The Trends Summit, run by Social Intelligence Labs, heard from a series of professionals about the future of foresight and the important role it plays within brand decision-making.
Speaking on a panel at the conference on Thursday ( 25th April), Alberto Romano, global futures and consumer planning at Diageo, said that it was important to differentiate between fads and trends in consumer attitudes and behaviour.
For example, he said that the example of caring for the environment was a trend in which many different factors become more prominent at any given time, such as focuses on plastic straws and the ozone layer, to pick two examples.
“The expressions, signals and fads are all dependent on that core insight,” Romano added.
He said that it was not merely examining what was happening at the moment in popular culture, but combining that with analysis of past trends and using internal knowledge about the market in which a brand operates that could make foresight very potent.
“You can only truly move the needle when you are aligned to your internal core values, when you have your positioning and purpose in line, and that drives your intuition,” Romano explained.
“It is not thinking what could be right, it is the collective of the company, the brand and of the model you are sitting under, connecting it to the outside and finding that spark to make things go boom.”
As a result, he argued that foresights and prediction systems “gives you the right building blocks to build the future”, adding that “instead of being a passive observer of how things might shift or how things might change, I have the right cards under my sleeve, or the brand has, to say this is the right time to go after this – it is a mindset shift”.
Romano concluded: “Try, learn, fail, repeat. You never know when you will hit the goldmine. Stay curious, translate and learn is what has made this adventure even more fun.”
Joe Aphinyanaphongs, senior manager, trends and innovation at Mars Petcare, told the panel that with many products needing long gestation periods, it was difficult to simply jump onto a fad or trend.
“Trends and fads are things you can only see with hindsight,” he explained. “In hindsight everything is 20/20, but what you can trust is that you have an industry exposure which means you have a lot of past experience.
“I believe past experience can help you mitigate and sort what can be a trend or a fad. In order to continue moving the market, sometimes you have to go with your gut, do you consumer testing and speak to consumers, because sometimes you don’t really know until it has already been launched – that’s the nature of the work.”
He added that predictions work could not adequately prepare for all real world events that could impact whether a product launch will work or not.
“Once it is out in the wild, there are so many other factors that come into play,” said Aphinyanaphongs. “But it doesn’t mean our jobs are meaningless, it just means the work is around mitigating and hoping it will succeed.
“Often organisations want to treat innovation like it is an efficient process. I have found in my experience it is having things juggling at all times, and some will make it to market and some won’t.”
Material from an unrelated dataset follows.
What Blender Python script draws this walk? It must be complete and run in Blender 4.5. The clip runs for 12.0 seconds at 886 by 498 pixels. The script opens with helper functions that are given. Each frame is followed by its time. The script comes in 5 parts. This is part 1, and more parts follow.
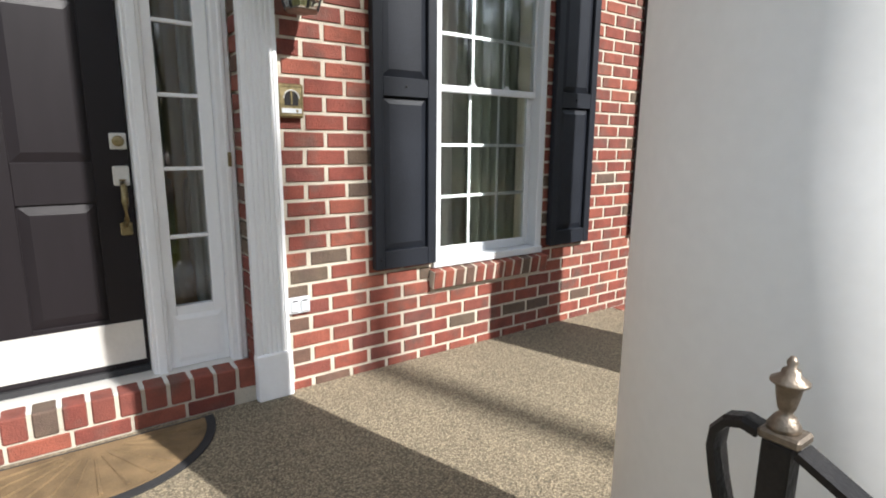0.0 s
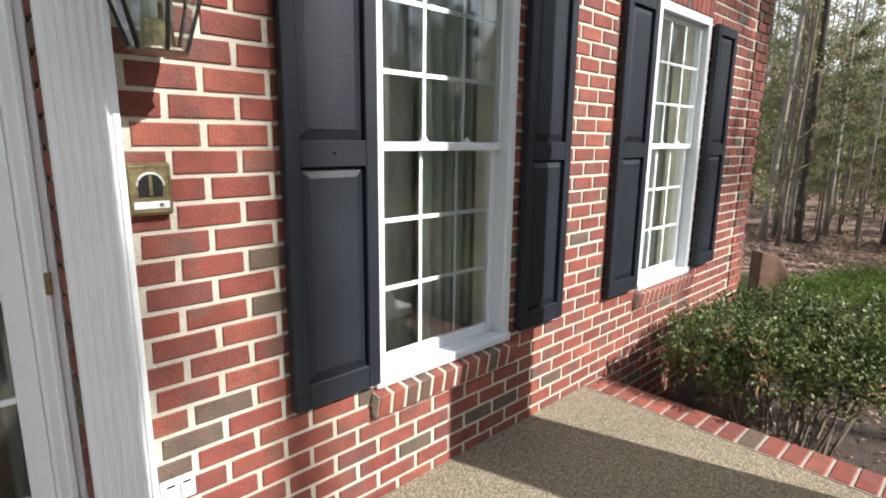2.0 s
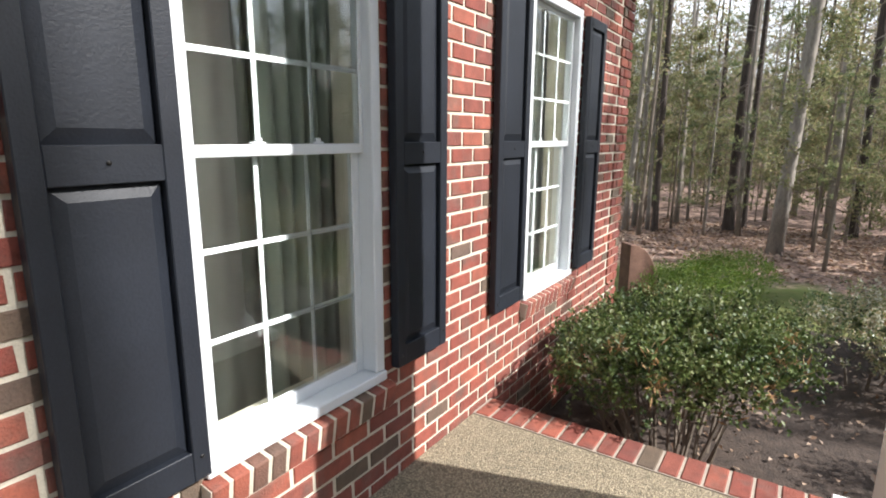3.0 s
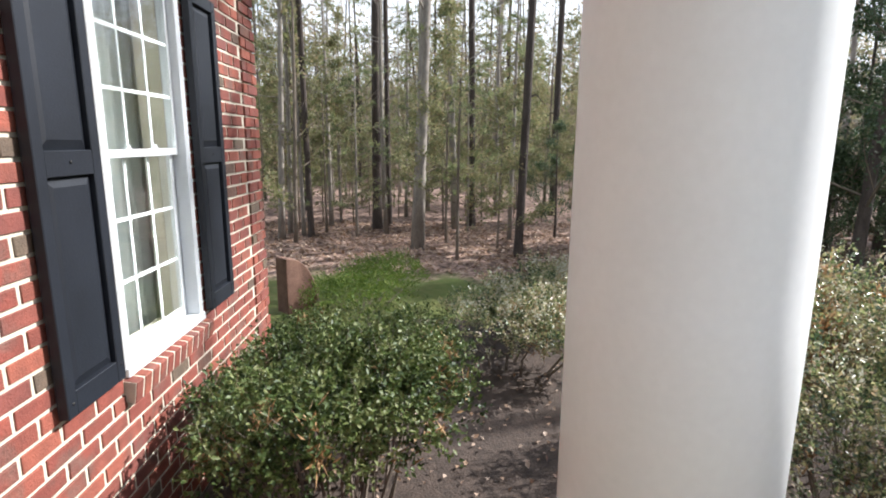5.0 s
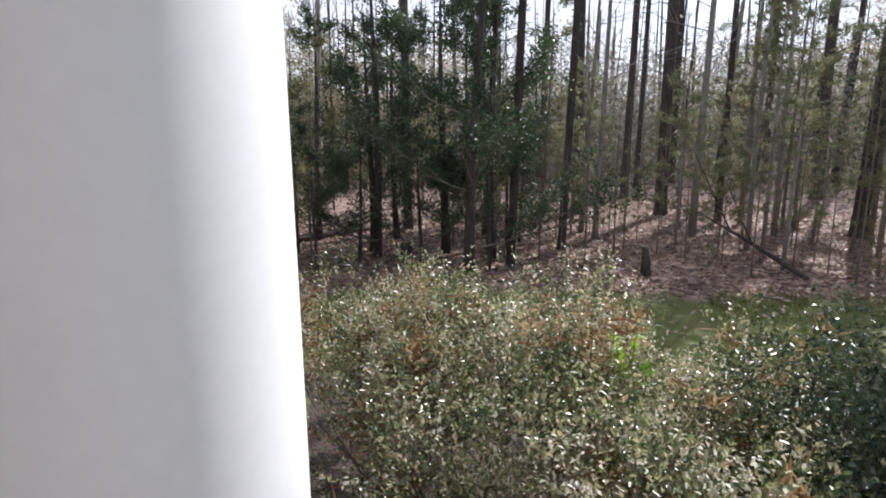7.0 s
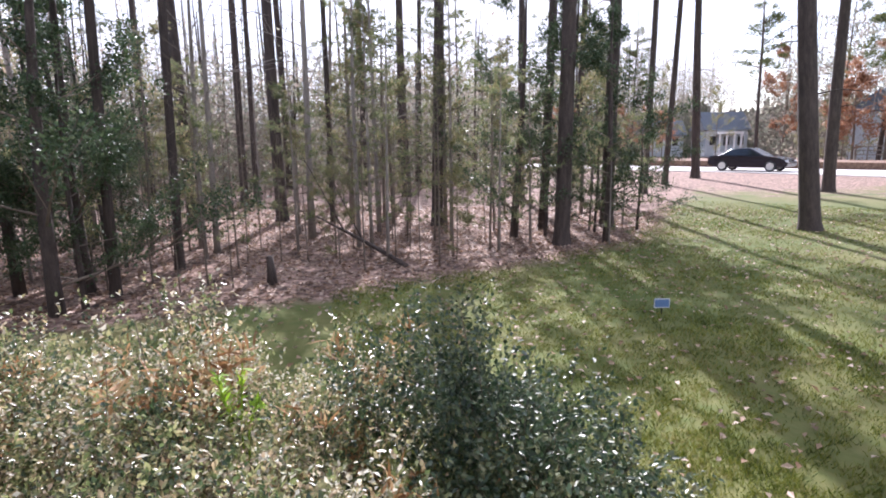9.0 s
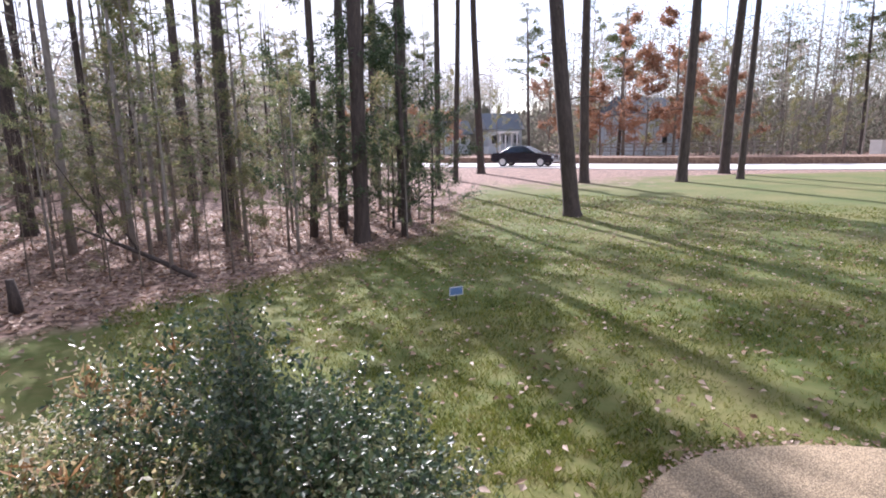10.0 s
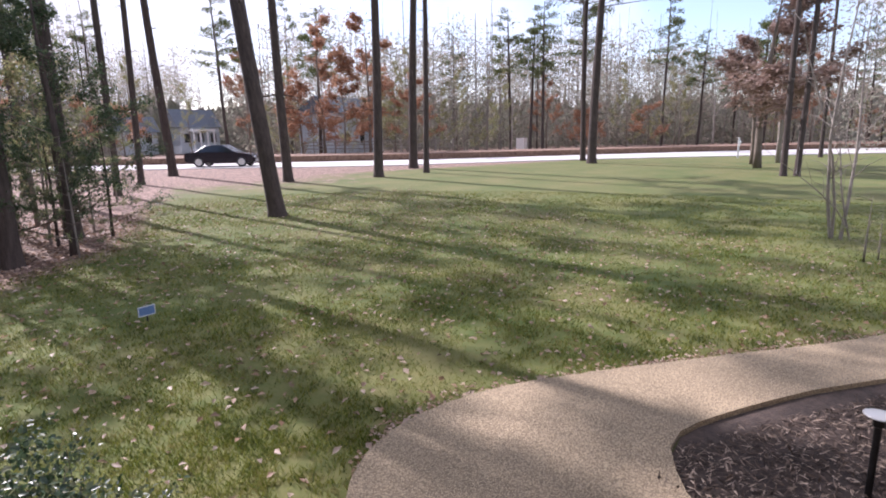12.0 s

Kristina Kosutova, social intelligence lead, consumer and market insights at Nestle, said that fads can be “more fun, fresh, just temporary and related to some novelty”, but if you look at historical data, “you can really understand what is a trend, as it will have an impact on the market, on the consumer demand and will grow interest of customers – that’s the key difference between the trend and the fad.”
Kosutova added that to win around colleagues within organisations to foresight as a discipline needed demonstrations of its power, adding : “As long as you prove the power of it and how it can benefit them, it is a green light for everything.”